▸ Directions
Set down each record below precisely, skipping the pictures.

* START Information given *

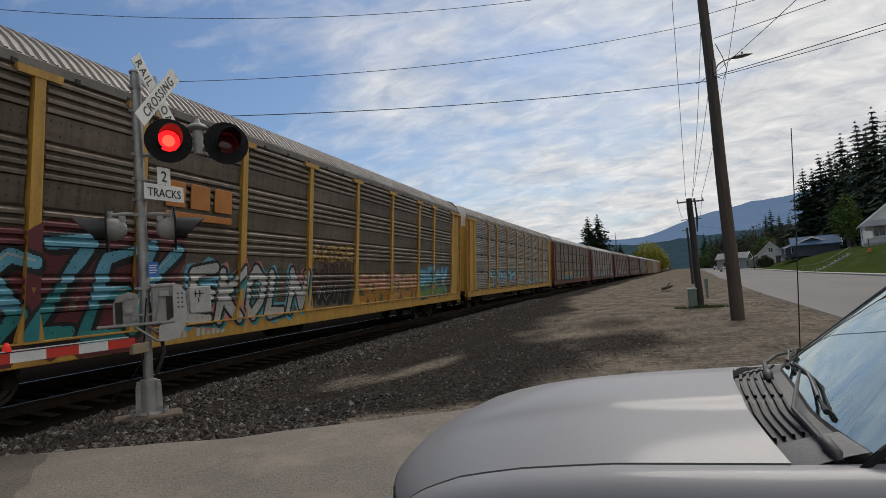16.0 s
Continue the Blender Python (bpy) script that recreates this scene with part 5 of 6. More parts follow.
# down to the short pole
wire((PX - 0.98, PY - 0.1, 10.84), (0.80, 26.3, 4.68), 0.5, 0.008)
wire((1.50, PY + 0.15, 9.2), (1.05, 26.3, 4.68), 0.35, 0.008)
wire((1.62, PY + 0.2, 7.5), (1.05, 26.3, 4.62), 0.15, 0.008)
wire((PX + 1.05, PY - 0.1, 10.84), (1.42, 26.3, 4.68), 0.5, 0.008)
wire((0.45, 26.3, 4.66), (1.05, 45.5, 5.4), 0.3, 0.008)
wire((1.42, 26.3, 4.66), (2.15, 45.5, 5.4), 0.3, 0.008)
wire((1.68, 45.5, 5.4), (1.9, 66.0, 6.3), 0.3, 0.009)
wire((1.9, 66.0, 6.3), (24.4, 138.0, 8.4), 0.6, 0.012)
wire((24.4, 138.0, 8.2), (60, 120.0, 12.4), 0.6, 0.012)


# ---- silver pickup beside the camera ----
M_SILVER = mat("silver_metallic_paint", (0.225, 0.225, 0.232), 0.55, 0.0, alt=(0.228, 0.228, 0.235), scale=1.2, grain=160, grain_amt=0.05, bump=0.0, coat=0.20, spec=0.3, dirt=(0.21, 0.206, 0.198), dirt_lo=0.55, dirt_hi=0.9, dirt_scale=2.5)
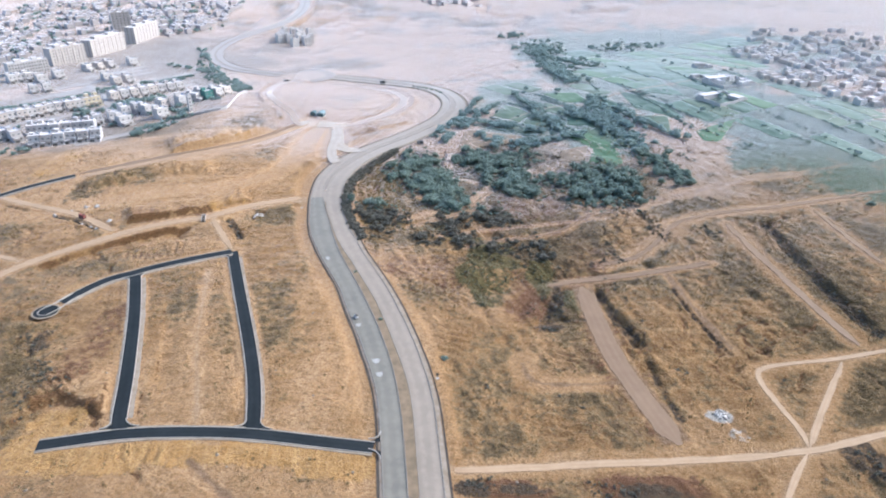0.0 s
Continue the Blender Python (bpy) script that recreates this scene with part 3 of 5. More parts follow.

* END Information given *

▸ Complete answer
16.0 s
Continue the Blender Python (bpy) script that recreates this scene with part 5 of 6. More parts follow.
# down to the short pole
wire((PX - 0.98, PY - 0.1, 10.84), (0.80, 26.3, 4.68), 0.5, 0.008)
wire((1.50, PY + 0.15, 9.2), (1.05, 26.3, 4.68), 0.35, 0.008)
wire((1.62, PY + 0.2, 7.5), (1.05, 26.3, 4.62), 0.15, 0.008)
wire((PX + 1.05, PY - 0.1, 10.84), (1.42, 26.3, 4.68), 0.5, 0.008)
wire((0.45, 26.3, 4.66), (1.05, 45.5, 5.4), 0.3, 0.008)
wire((1.42, 26.3, 4.66), (2.15, 45.5, 5.4), 0.3, 0.008)
wire((1.68, 45.5, 5.4), (1.9, 66.0, 6.3), 0.3, 0.009)
wire((1.9, 66.0, 6.3), (24.4, 138.0, 8.4), 0.6, 0.012)
wire((24.4, 138.0, 8.2), (60, 120.0, 12.4), 0.6, 0.012)


# ---- silver pickup beside the camera ----
M_SILVER = mat("silver_metallic_paint", (0.225, 0.225, 0.232), 0.55, 0.0, alt=(0.228, 0.228, 0.235), scale=1.2, grain=160, grain_amt=0.05, bump=0.0, coat=0.20, spec=0.3, dirt=(0.21, 0.206, 0.198), dirt_lo=0.55, dirt_hi=0.9, dirt_scale=2.5)
0.0 s
Continue the Blender Python (bpy) script that recreates this scene with part 3 of 5. More parts follow.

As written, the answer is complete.